#### [GIVEN REQUEST]
Return the data exactly, with all pictures removed.

━━ STORED DATA ━━

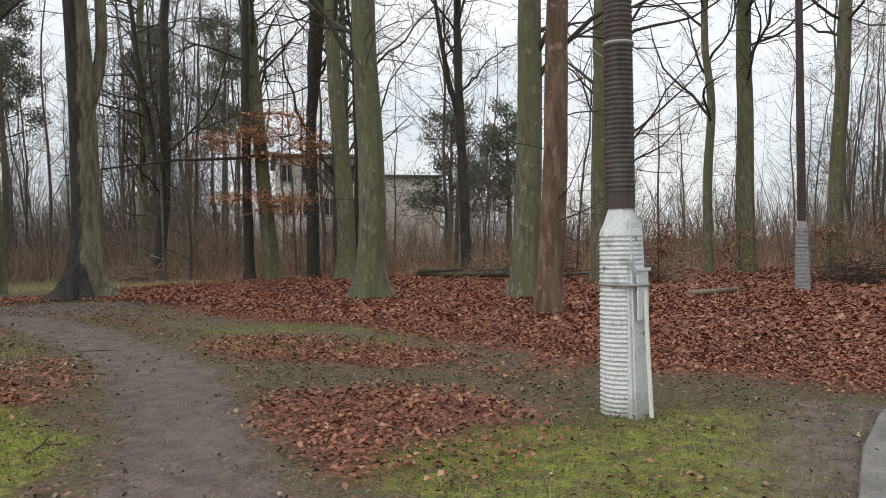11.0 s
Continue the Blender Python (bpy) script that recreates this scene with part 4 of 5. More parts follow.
PN = "distant grey-green pine with a rounded crown"
pine(-29.6, 60.4, 10.6, 0.3, 81, PN, (0.35, 1.0), 3.4)
pine(-27.2, 65.5, 11.2, 0.28, 82, PN, (0.35, 1.0), 3.4)
pine(-45.5, 53.0, 19, 0.32, 83, PN, (0.5, 1.0), 3.2)
pine(-48.5, 49.0, 17, 0.3, 84, PN, (0.45, 1.0), 3.0)
pine(-52, 40, 18, 0.3, 85, PN, (0.5, 1.0), 3.2)

# ---- far woods and brush ----
def stem_variant(rng, H, r):
    p = trunk_line(H, (rng.normal(scale=0.05), rng.normal(scale=0.05)), rng, 12, 0.3)
    R = np.linspace(r, r * 0.18, 12)
    A, RA = sprout(p[None], R[None], 13, 0.12, 0.98, (30, 75), 0.3, 4, rng, 0.5, 0.2, 0.012, 0.42)
    B, RB = sprout(A, RA, 6, 0.1, 1.0, (30, 70), 0.5, 3, rng, 0.1, 0.22, 0.009, 0.5)
    C, RC = sprout(B, RB, 3, 0.15, 1.0, (25, 70), 0.66, 2, rng, -0.1, 0.14, 0.01, 0.6)
    return gather([tubes(p[None], R[None], 6), tubes(A, RA, 3), tubes(B, RB, 3), tubes(C, RC, 3)])


rng = np.random.default_rng(900)
variants = [stem_variant(rng, 11 + 8 * rng.random(), 0.06 + 0.08 * rng.random()) for _ in range(9)]
spots = []
while len(spots) < 165:
    x, y = rng.uniform(-75, 48), rng.uniform(8, 100)
    d = math.hypot(x + 5, y - 15)
    edge = 44 + 0.25 * abs(x + 3) if x > -12 else max(40.5 - 0.75 * (-12 - x), 27)
    if x < -33:
        ok = y < 46 and x < -33
    else:
        ok = y > edge
    near_house = -47 < x < -27 and 46 < y < 70
    if x > 6 and y > 34 + 0.12 * x:
        ok = True
    if ok and d < 88 and not (near_house and rng.random() < 0.75):
        spots.append((x, y))
for _ in range(34):
    spots.append((rng.uniform(10, 38), rng.uniform(42, 66)))
for _ in range(50):
    spots.append((rng.uniform(-5, 17), rng.uniform(55, 80)))
for _ in range(44):
    spots.append((rng.uniform(-52, -35), rng.uniform(16, 34)))
for _ in range(44):
    spots.append((rng.uniform(-56, -34), rng.uniform(30, 48)))
for _ in range(24):
    spots.append((rng.uniform(-44, -25), rng.uniform(39, 50)))
sets = []
for x, y in spots:
    v, q = variants[rng.integers(0, 9)]
    a, s = rng.uniform(0, 6.28), rng.uniform(0.65, 1.15)
    c_, s_ = math.cos(a), math.sin(a)
    w = np.stack([v[:, 0] * c_ - v[:, 1] * s_, v[:, 0] * s_ + v[:, 1] * c_, v[:, 2]], 1) * s
    sets.append((w + np.array([x, y, -0.3]), q))
tagged(link_mesh("far_woods", arrays_mesh("far_woods", *gather(sets)), TWIG_HAZED), "dense bare young trees at the back of the park", "woods", kind="stuff")


def brush_patch(name, n, region, hmin, hmax, seed, mat, label, thick=0.011):
    """Upright dry stems with side twigs over a stretch of ground."""
    rng = np.random.default_rng(seed)
    x, y = region(rng, n)
    h = rng.uniform(hmin, hmax, n) * (0.45 + 1.1 * vnoise(x, y, 0.22, seed % 50)) * rng.uniform(0.6, 1.15, n)
    s = np.linspace(0, 1, 4)
    lean, bow = rng.normal(scale=0.2, size=(n, 2)), rng.normal(scale=0.09, size=(n, 2))
    P = np.stack([x[:, None] + h[:, None] * (lean[:, :1] * s ** 1.4 + bow[:, :1] * np.sin(4.2 * s)), y[:, None] + h[:, None] * (lean[:, 1:] * s ** 1.4 + bow[:, 1:] * np.sin(4.2 * s)), rise(x, y)[:, None] - 0.1 + h[:, None] * s], 2)
    R = np.linspace(thick, thick * 0.35, 4)[None] * rng.uniform(0.7, 1.6, (n, 1))
    A, RA = sprout(P, R, 5, 0.2, 1.0, (20, 65), 0.5, 2, rng, 0.3, 0.2, 0.004, 0.55)
    return tagged(link_mesh(name, arrays_mesh(name, *gather([tubes(P, R, 3), tubes(A, RA, 3)])), mat), label, "brush", kind="stuff")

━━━

#### [TASK ANSWER]
11.0 s
Continue the Blender Python (bpy) script that recreates this scene with part 4 of 5. More parts follow.
PN = "distant grey-green pine with a rounded crown"
pine(-29.6, 60.4, 10.6, 0.3, 81, PN, (0.35, 1.0), 3.4)
pine(-27.2, 65.5, 11.2, 0.28, 82, PN, (0.35, 1.0), 3.4)
pine(-45.5, 53.0, 19, 0.32, 83, PN, (0.5, 1.0), 3.2)
pine(-48.5, 49.0, 17, 0.3, 84, PN, (0.45, 1.0), 3.0)
pine(-52, 40, 18, 0.3, 85, PN, (0.5, 1.0), 3.2)

# ---- far woods and brush ----
def stem_variant(rng, H, r):
    p = trunk_line(H, (rng.normal(scale=0.05), rng.normal(scale=0.05)), rng, 12, 0.3)
    R = np.linspace(r, r * 0.18, 12)
    A, RA = sprout(p[None], R[None], 13, 0.12, 0.98, (30, 75), 0.3, 4, rng, 0.5, 0.2, 0.012, 0.42)
    B, RB = sprout(A, RA, 6, 0.1, 1.0, (30, 70), 0.5, 3, rng, 0.1, 0.22, 0.009, 0.5)
    C, RC = sprout(B, RB, 3, 0.15, 1.0, (25, 70), 0.66, 2, rng, -0.1, 0.14, 0.01, 0.6)
    return gather([tubes(p[None], R[None], 6), tubes(A, RA, 3), tubes(B, RB, 3), tubes(C, RC, 3)])


rng = np.random.default_rng(900)
variants = [stem_variant(rng, 11 + 8 * rng.random(), 0.06 + 0.08 * rng.random()) for _ in range(9)]
spots = []
while len(spots) < 165:
    x, y = rng.uniform(-75, 48), rng.uniform(8, 100)
    d = math.hypot(x + 5, y - 15)
    edge = 44 + 0.25 * abs(x + 3) if x > -12 else max(40.5 - 0.75 * (-12 - x), 27)
    if x < -33:
        ok = y < 46 and x < -33
    else:
        ok = y > edge
    near_house = -47 < x < -27 and 46 < y < 70
    if x > 6 and y > 34 + 0.12 * x:
        ok = True
    if ok and d < 88 and not (near_house and rng.random() < 0.75):
        spots.append((x, y))
for _ in range(34):
    spots.append((rng.uniform(10, 38), rng.uniform(42, 66)))
for _ in range(50):
    spots.append((rng.uniform(-5, 17), rng.uniform(55, 80)))
for _ in range(44):
    spots.append((rng.uniform(-52, -35), rng.uniform(16, 34)))
for _ in range(44):
    spots.append((rng.uniform(-56, -34), rng.uniform(30, 48)))
for _ in range(24):
    spots.append((rng.uniform(-44, -25), rng.uniform(39, 50)))
sets = []
for x, y in spots:
    v, q = variants[rng.integers(0, 9)]
    a, s = rng.uniform(0, 6.28), rng.uniform(0.65, 1.15)
    c_, s_ = math.cos(a), math.sin(a)
    w = np.stack([v[:, 0] * c_ - v[:, 1] * s_, v[:, 0] * s_ + v[:, 1] * c_, v[:, 2]], 1) * s
    sets.append((w + np.array([x, y, -0.3]), q))
tagged(link_mesh("far_woods", arrays_mesh("far_woods", *gather(sets)), TWIG_HAZED), "dense bare young trees at the back of the park", "woods", kind="stuff")


def brush_patch(name, n, region, hmin, hmax, seed, mat, label, thick=0.011):
    """Upright dry stems with side twigs over a stretch of ground."""
    rng = np.random.default_rng(seed)
    x, y = region(rng, n)
    h = rng.uniform(hmin, hmax, n) * (0.45 + 1.1 * vnoise(x, y, 0.22, seed % 50)) * rng.uniform(0.6, 1.15, n)
    s = np.linspace(0, 1, 4)
    lean, bow = rng.normal(scale=0.2, size=(n, 2)), rng.normal(scale=0.09, size=(n, 2))
    P = np.stack([x[:, None] + h[:, None] * (lean[:, :1] * s ** 1.4 + bow[:, :1] * np.sin(4.2 * s)), y[:, None] + h[:, None] * (lean[:, 1:] * s ** 1.4 + bow[:, 1:] * np.sin(4.2 * s)), rise(x, y)[:, None] - 0.1 + h[:, None] * s], 2)
    R = np.linspace(thick, thick * 0.35, 4)[None] * rng.uniform(0.7, 1.6, (n, 1))
    A, RA = sprout(P, R, 5, 0.2, 1.0, (20, 65), 0.5, 2, rng, 0.3, 0.2, 0.004, 0.55)
    return tagged(link_mesh(name, arrays_mesh(name, *gather([tubes(P, R, 3), tubes(A, RA, 3)])), mat), label, "brush", kind="stuff")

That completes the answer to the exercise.